Ontem tive uma experiência memorável ao assistir ao filme Pietá, do cultuado diretor coreano Kim-Ki-duk, realizador de filmes impressionantemente belos como A Casa Vazia e Primavera, Verão, Outono, Inverno e... Primavera.
Pietá foi o vencedor do Leão de Ouro do Festival
de Veneza em 2012 e é considerado o melhor filme do diretor Kim-Ki-duk. Uma
história muito forte contando a vida solitária de um homem de 30 anos que
trabalha para um agiota cobrando dívidas. Ele é cruel e insensível e quando os
pobres não podem pagar os juros extorsivos, ele não sente coisa alguma ao aleijar,
mutilar, humilhar e matar aqueles que ousam não pagar as dívidas.
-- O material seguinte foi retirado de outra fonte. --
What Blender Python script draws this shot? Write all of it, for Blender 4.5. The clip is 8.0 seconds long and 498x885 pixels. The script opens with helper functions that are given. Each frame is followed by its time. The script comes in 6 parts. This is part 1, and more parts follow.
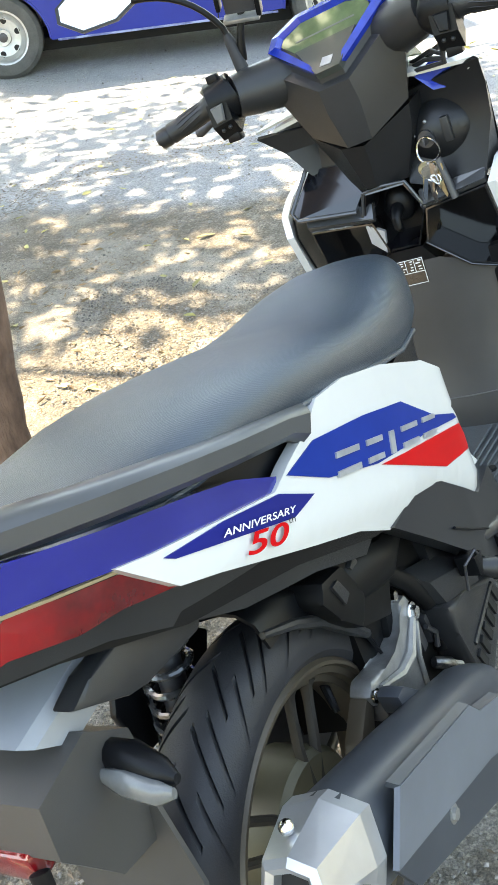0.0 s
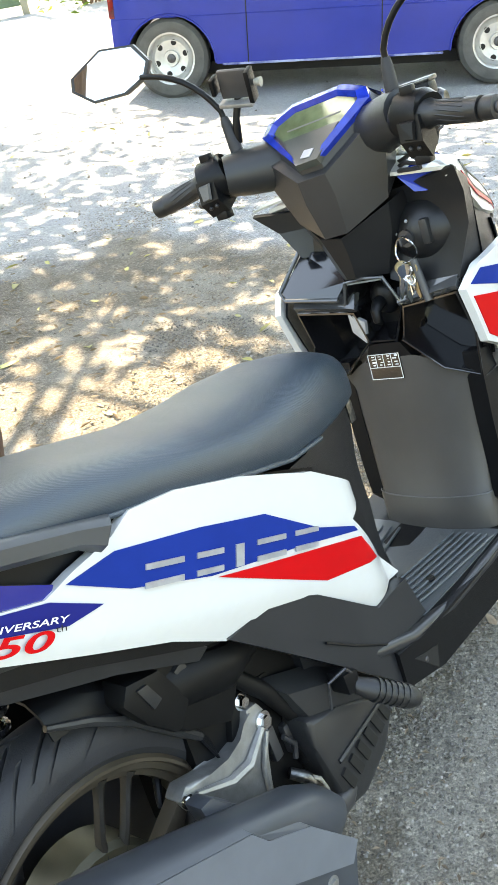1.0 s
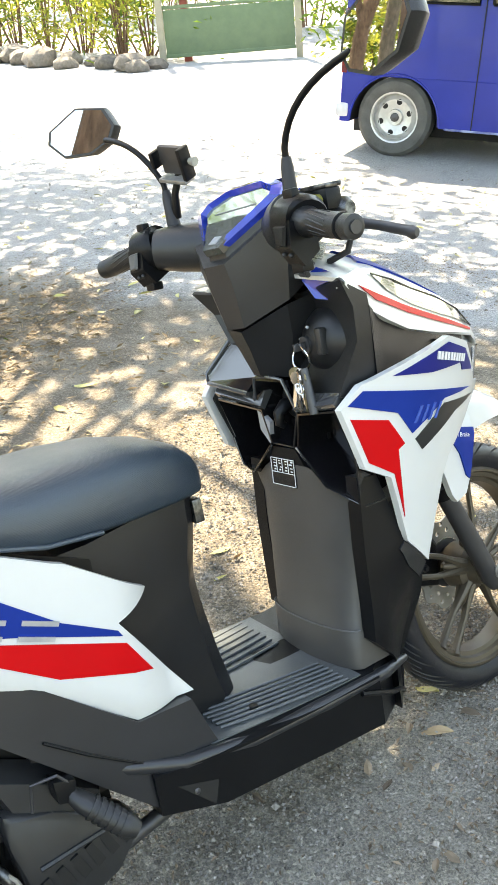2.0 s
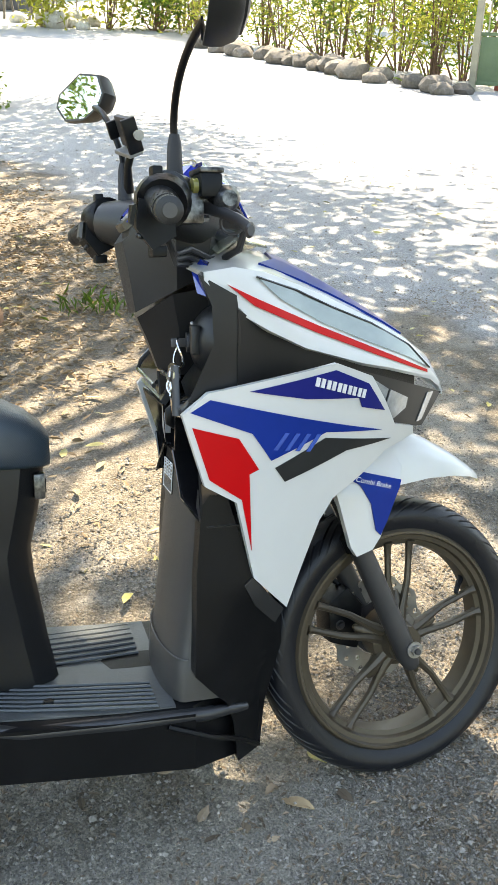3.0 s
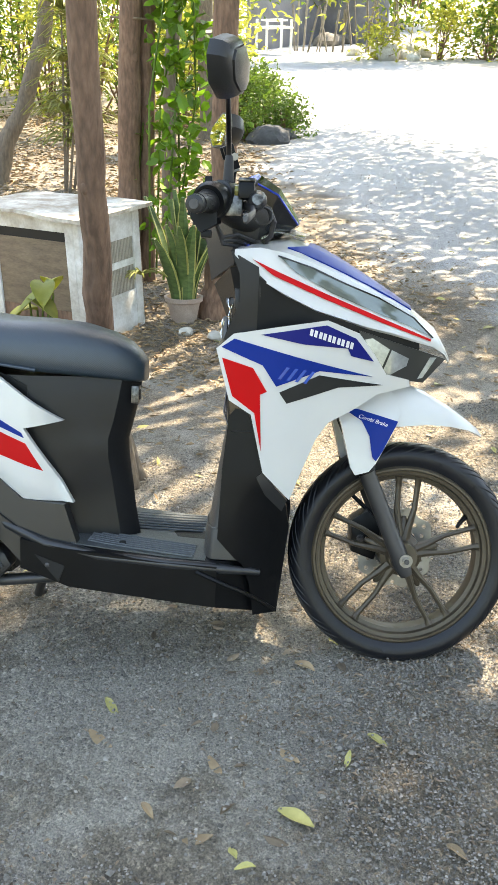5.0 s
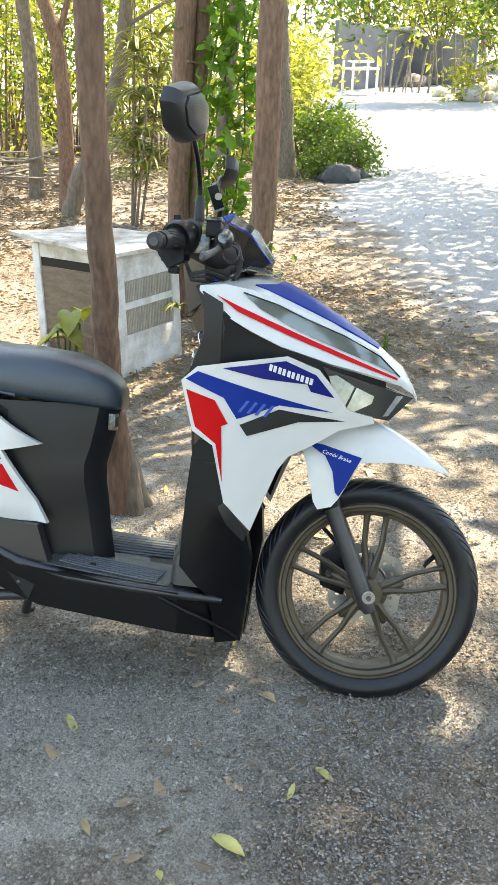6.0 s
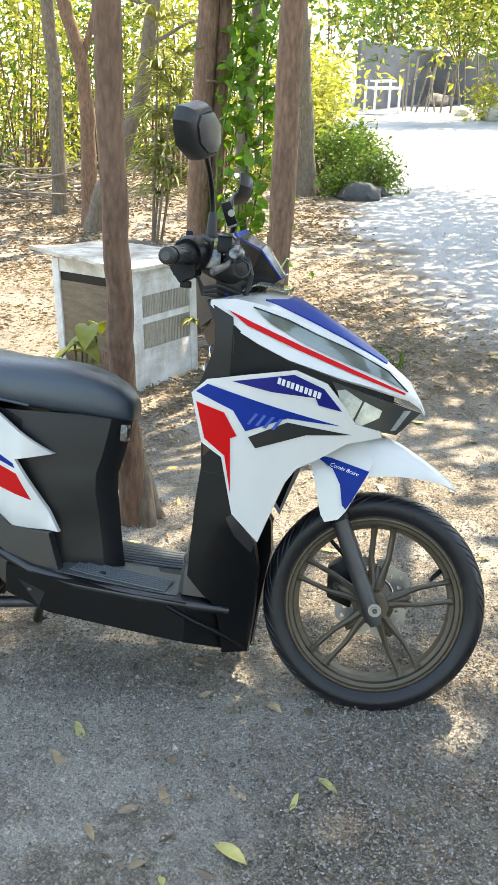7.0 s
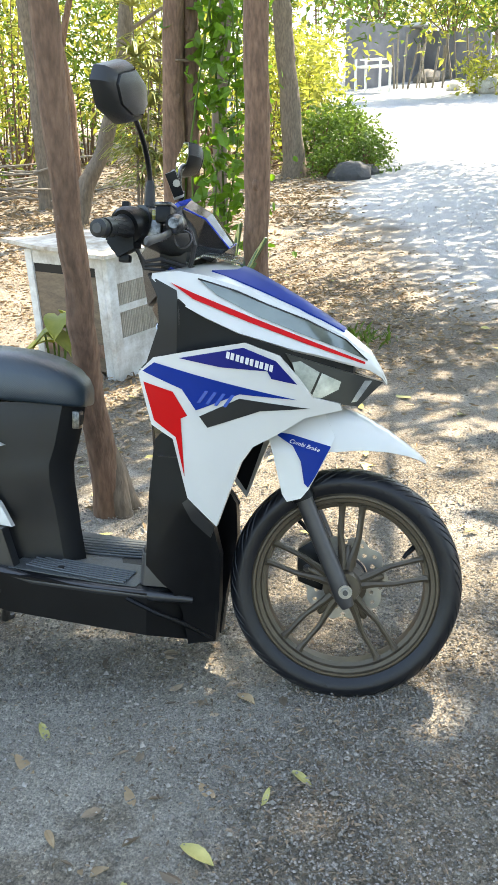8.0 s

Mas eis que surge uma misteriosa mulher em sua
vida que afirma ser a mãe que o abandonou na infância. Ele resiste à
aproximação dessa mulher que demonstra uma profunda tristeza e arrependimento
pelo abandono do filho fazendo de tudo para se reaproximar dele.
A chegada dessa mãe pacata e tristonha provoca
uma reviravolta no mundo solitário e violento desse jovem selvagem. Através da
persistência feminina, ela traz algo que o rapaz jamais tinha sentido na vida.
Amor. Mas é aí que começa de fato o embate entre os sentimentos contraditórios
do rapaz que se vê subitamente dependente de um afeto que nunca teve e percebe
que não pode mais viver sem a mãe. Algo de que ele nunca sentiu falta
consciente de repente mostra-se insubstituível. Em uma passagem ele diz que
está com medo que ela suma de novo, pois não sabe mais se vai conseguir viver
novamente sem ela.
Medo, amor, dependência, afeto. Tudo que ele
nunca sentiu aparece na forma desta mãe misteriosa.
O filme tem muitas cenas de violência e até um
estupro, mas todas elas são totalmente contextualizadas e nada é gratuito. É
muito curioso como o diretor consegue fazer com que sintamos de repente uma
simpatia por um personagem tão cruel e insensível. Duvido que alguém não sinta
pena dele mesmo depois de termos o visto cometendo tantas atrocidades.
Em um momento especialmente idílico (o único do
filme), em que vemos mãe e filho passando uma tarde feliz juntos, ela diz para
um rapaz que faz chacota com o filho dela, sem saber que é um homem violentíssimo.
“Você acha graça de ver a alegria de uma mãe e de um filho que pela primeira
vez estão juntos em 30 anos?” Para, em seguida, desferir uma série de bofetadas
no rosto do rapaz.
O personagem principal e oculto de todo o filme, que move todas as
coisas, é, na verdade, o dinheiro. É ele quem leva todos os personagens a
agirem como agem. Há uma crítica ao capitalismo selvagem e à ganância sem
limites.
O título é homônimo ao da escultura de Michelangelo
com uma mãe carregando nos braços seu filho adulto. O próprio cartaz da
película retrata isso. O brilhantismo da história está numa reviravolta
surpreendente que vemos a partir da metade do filme e que não conto para não
estragar a surpresa.
Não sei se Pietá está disponível nas locadoras.
Confesso que assisti a uma versão que baixei na internet com legendas em inglês,
mas recomendo, pois é uma obra prima.
Tenha estômago e lembre-se da famosa frase de
Confúcio: “Antes de embarcar em uma vingança, deixe duas covas abertas”. Ou, eu diria,
ao menos prepare uma cova bem espaçosa.